Wednesday, May 30, 2007

5:19

I may not be the first to have a Matt Wertz crush, but I am definitely the first person I know to blog about it. I was introduced to MW at the Jars of Clay concert. I didn't think he was the best thing about the concert at the time, though my JOC hating friends certainly did. I just thought he was cute as a bug in a rug and kind of catchy. So I came home and downloaded some of his stuff, listened to it non-stop for about a week and then moved on.

But this week I came back, not necessarily to him in general as much as to his song "5:19". I have been in one of those moods - kind of reflective, a tad romantic, a little folksy even. I have played the heck out of "Hey There Delilah" and think it is so sweet. I want someone to want me to wait for them, like the singer of that song.

Or like Matt Wertz, in 5:19, I want someone to say they are "holding loose, but ain't letting go". Because I think that's what I'm doing.

So, I wasn't going to blog about this, but I can fit it into the context of this song, and that's all the excuse I need. I'm holding loose, far from tight, loose as a goose. But in my heart, I know I'm not letting go.

Is this good? Is it bad? Is it neither? My friends are convinced it's horrific, it's not what I deserve and it's going to sabotage any chance for a great relationship in my life. But I am not so sure. I am holding onto feelings that I know I should let go of. Common sense, and somewhere inside says "You know better than this". I think I really do know the truth of the situation - the hopeless, sad truth. Nothing at all gives me hope to think this will go anywhere or come to any fruition.

But somewhere deep inside, in the pit of my heart, I like holding on. I like saying "I would wait, if you wanted me to". Even though it's to someone that doesn't hear and wouldn't respond even if he did. I hold on, I don't ever really give up, though the reins are so loose sometimes they're like spider web floss blowing in the wind. I can't see them, I forget they're there. I forget I care, and then something makes me remember.

My first reaction at remembering is one of anger - "Damn you, I forgot that I cared, why did you have to remind me?" Then it's one of elation - "Wow, I still care for you, this could happen. Cool". Then it's just sadness - "Wait, this is crazy, I am stupid. Why am I doing this to myself again?". Will the next step be back to forgetting? A part of me sure hopes so. That part hopes I can forget that I'm holding on, and let the ties that bind my feelings slip away once again. But another part holds on, keeps hope alive and still keeps the strings entwined in my fingers and around my heart. That part sings an entirely different song.

What's so wrong with holding loose, and not letting go? Matt Wertz did it, and we all loved his song. But that was just a song. Even if it was real, what girl could resist a guy that writes songs about love? I can't write songs, I can barely write a sentence, as I'm sure you readers are becoming atune too. What can I do? I can bake cupcakes and unfortunately in the book of love, that got edited out. Maybe someday someone will write a song about love and cupcakes. "The one that never gave up, after so long now, and made a bunch of nice treats". What would that song be called?

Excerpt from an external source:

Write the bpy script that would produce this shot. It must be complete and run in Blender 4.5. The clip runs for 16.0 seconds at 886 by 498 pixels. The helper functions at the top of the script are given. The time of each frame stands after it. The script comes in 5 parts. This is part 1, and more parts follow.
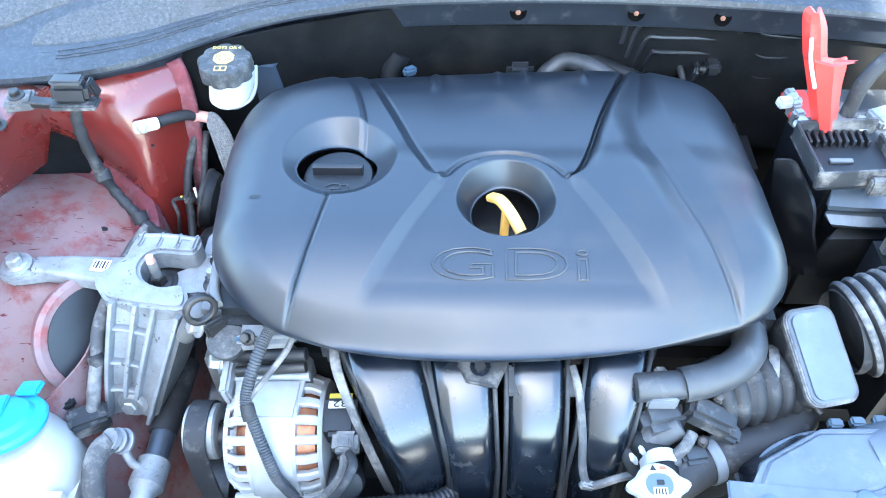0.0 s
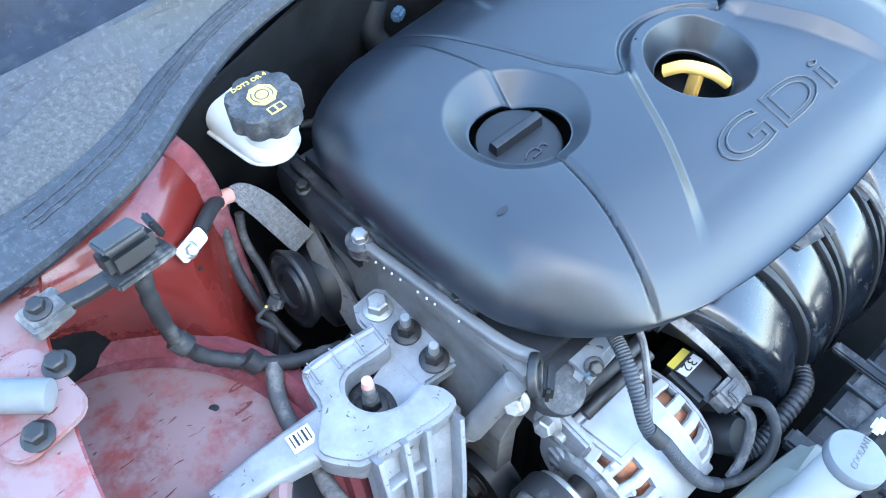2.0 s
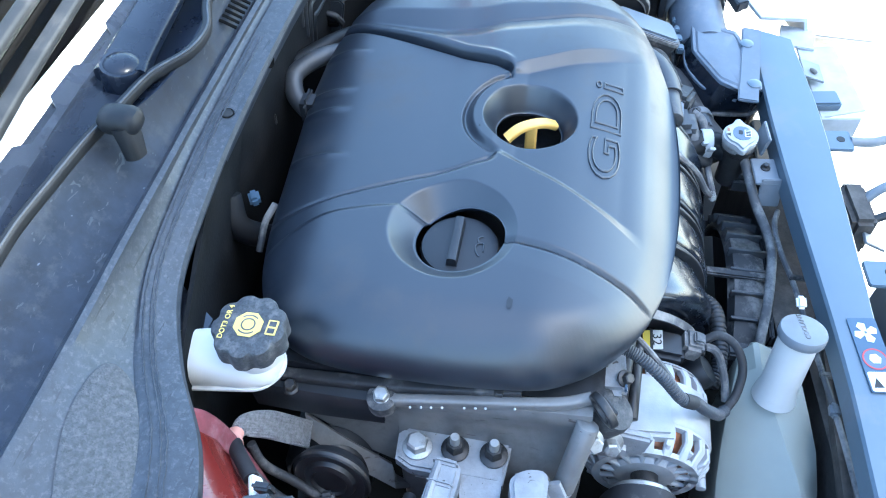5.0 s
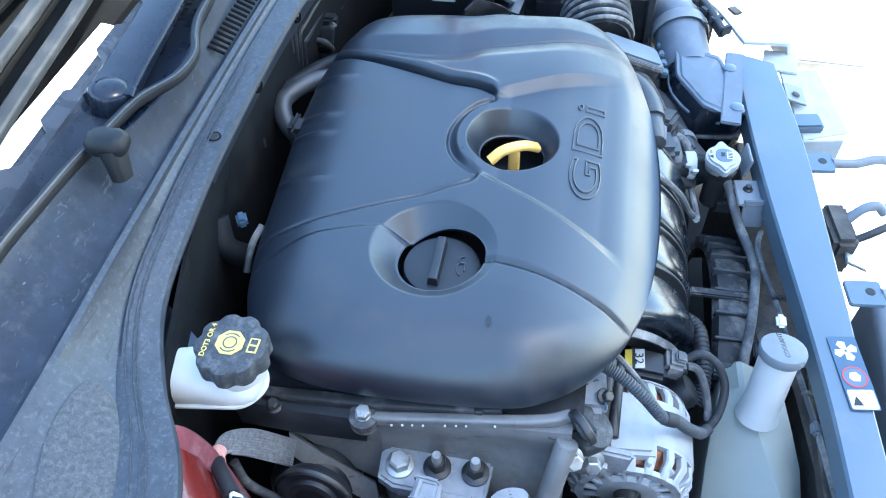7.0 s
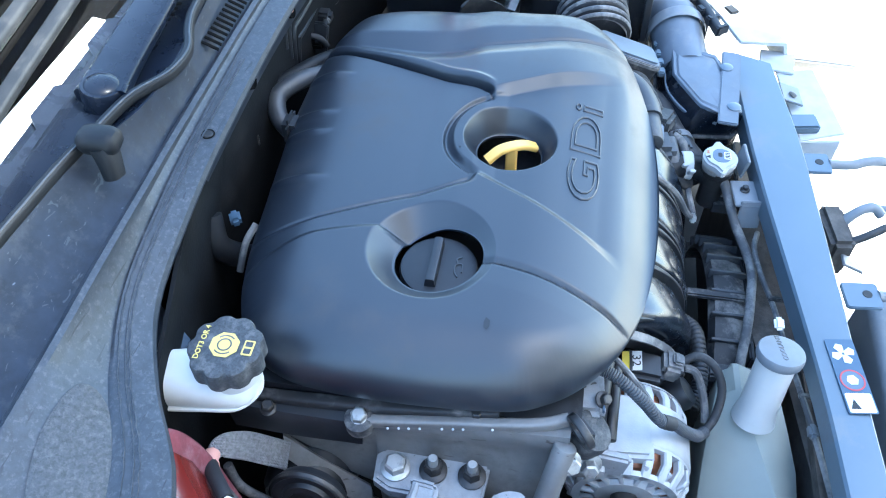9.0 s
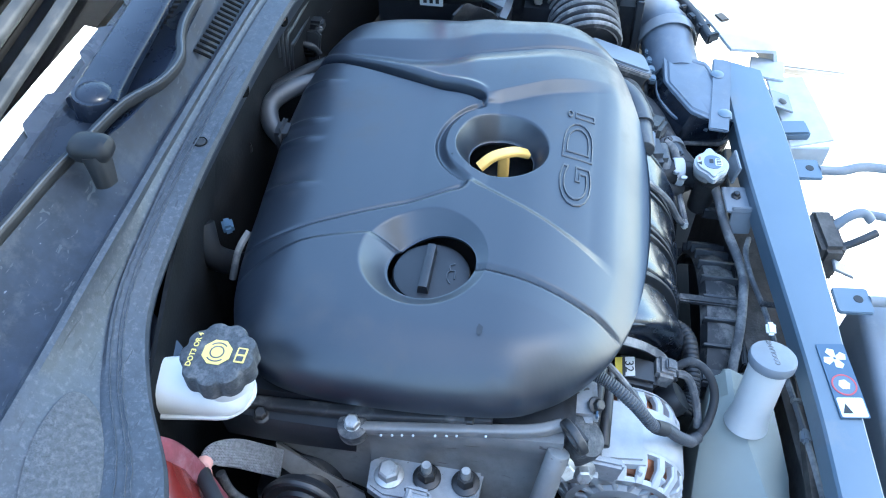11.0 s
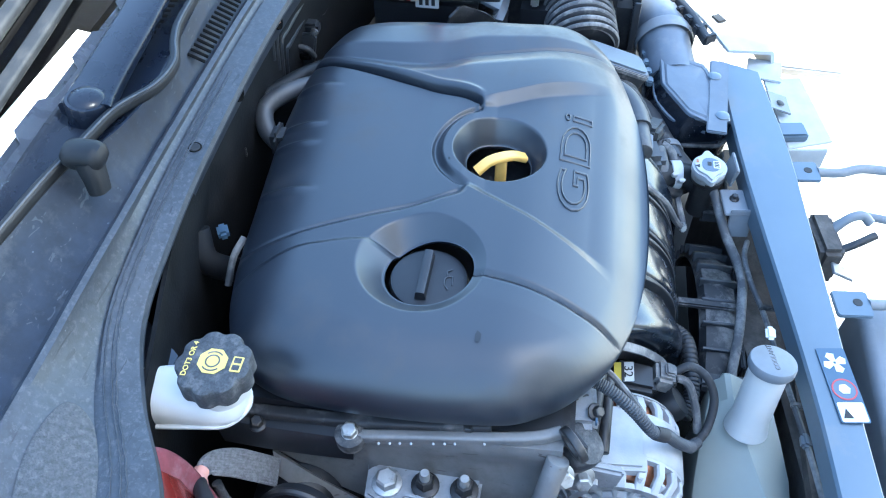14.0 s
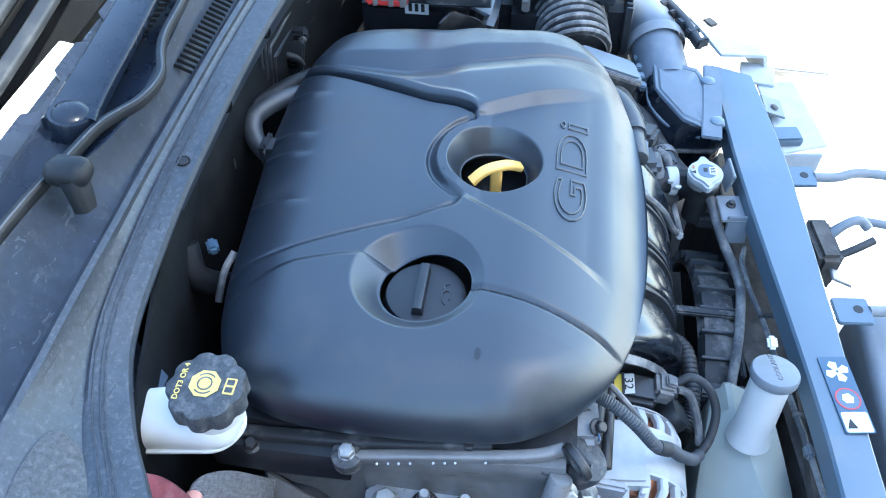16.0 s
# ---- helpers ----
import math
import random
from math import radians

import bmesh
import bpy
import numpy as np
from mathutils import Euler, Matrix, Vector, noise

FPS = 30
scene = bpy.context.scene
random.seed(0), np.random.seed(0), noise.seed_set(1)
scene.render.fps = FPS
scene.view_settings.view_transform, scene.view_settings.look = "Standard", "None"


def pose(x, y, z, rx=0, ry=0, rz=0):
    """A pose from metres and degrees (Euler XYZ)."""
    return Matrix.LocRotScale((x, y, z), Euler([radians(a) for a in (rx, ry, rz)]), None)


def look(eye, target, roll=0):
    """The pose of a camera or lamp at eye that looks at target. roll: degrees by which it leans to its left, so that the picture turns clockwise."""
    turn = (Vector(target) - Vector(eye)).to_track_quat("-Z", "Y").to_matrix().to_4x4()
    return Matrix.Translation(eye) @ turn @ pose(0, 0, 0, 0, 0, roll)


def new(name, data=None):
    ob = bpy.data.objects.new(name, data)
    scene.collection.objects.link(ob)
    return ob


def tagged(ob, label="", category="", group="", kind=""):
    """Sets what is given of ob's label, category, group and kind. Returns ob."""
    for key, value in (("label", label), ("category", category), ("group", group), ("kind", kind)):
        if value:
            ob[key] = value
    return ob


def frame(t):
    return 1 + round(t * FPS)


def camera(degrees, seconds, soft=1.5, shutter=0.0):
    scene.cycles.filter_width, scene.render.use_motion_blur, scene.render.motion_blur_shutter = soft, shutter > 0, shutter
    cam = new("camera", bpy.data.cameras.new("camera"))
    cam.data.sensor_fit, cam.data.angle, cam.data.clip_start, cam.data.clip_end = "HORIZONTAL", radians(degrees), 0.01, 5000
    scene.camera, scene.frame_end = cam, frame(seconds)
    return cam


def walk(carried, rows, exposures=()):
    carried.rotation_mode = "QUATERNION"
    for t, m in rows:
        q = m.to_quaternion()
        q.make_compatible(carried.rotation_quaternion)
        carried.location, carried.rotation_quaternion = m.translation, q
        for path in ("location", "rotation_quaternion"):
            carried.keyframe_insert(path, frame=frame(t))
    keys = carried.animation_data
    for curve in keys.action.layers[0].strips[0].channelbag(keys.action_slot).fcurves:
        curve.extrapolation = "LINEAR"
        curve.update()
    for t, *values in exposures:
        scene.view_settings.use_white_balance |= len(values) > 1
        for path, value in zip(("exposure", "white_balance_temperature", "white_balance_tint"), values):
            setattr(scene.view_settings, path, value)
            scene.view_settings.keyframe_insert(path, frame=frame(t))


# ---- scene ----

I'm starting to think something with the word "fool" in it.

Oh, and in case you're wondering, it goes a little something like this (Matt Wertz's song, 5:19 that is):


I'd be lying throught my teeth if I told you
That I'm ok
When July came I thought I had it all together
Til' you said I need some space
Truth be told
It's so hard to wait

With one eye on the clock
And one on the phone
It's 5:19...
I'm feeling alone
And if I could talk to you
I'd want you to know
I'm holding loose
But ain't letting go

We both know that I could think myself dizzy
Right now I'm spinning around
I know you said, "baby, don't worry"
But I miss you right now
I said I, miss you right now

With one eye on the clock
And one on the phone
It's 5:19...
I'm feeling alone
And if I could talk to you
I'd want you to know
I'm holding loose
But ain't letting go

Baby, take all the time you need
I just want you to know
I'll be here, waiting

With one eye on the clock
And one on the phone
It's 5:19...
I'm feeling alone
So if I could talk to you
I'd want you to know
I'm holding loose
But ain't letting go
(x2)

1 comment:

Kari said...

First of all, cupcakes should definitely be written back into the book of love. Especially cupcakes from your bakery. With Matt Wertz serving them and singing "Heartbreaker" while doing it. Mmmm.

But more seriously, I love this entry. It's so easy to hold lingering thoughts for someone and concoct all sorts of scenarios where things work out in a magically happy ending. It's hard to let go of that "maybe."

But it's so repeatedly damaging. I hold onto things because it represents security and a kind of love I think I want, but what am I shoving aside to make these thoughts my idols? And what opportunities am I missing because I'm waiting on this thing to happen that might not be all it's cracked up to be?

I don't know how to completely remove these thoughts. Trying to cut these thoughts out of my head has usually involved some serious "he's a jerk" brainwashing coupled with some mental images of Guy In Question kicking puppies or something. And time. And Matt Wertz crushes. And prayer. And good friends like you.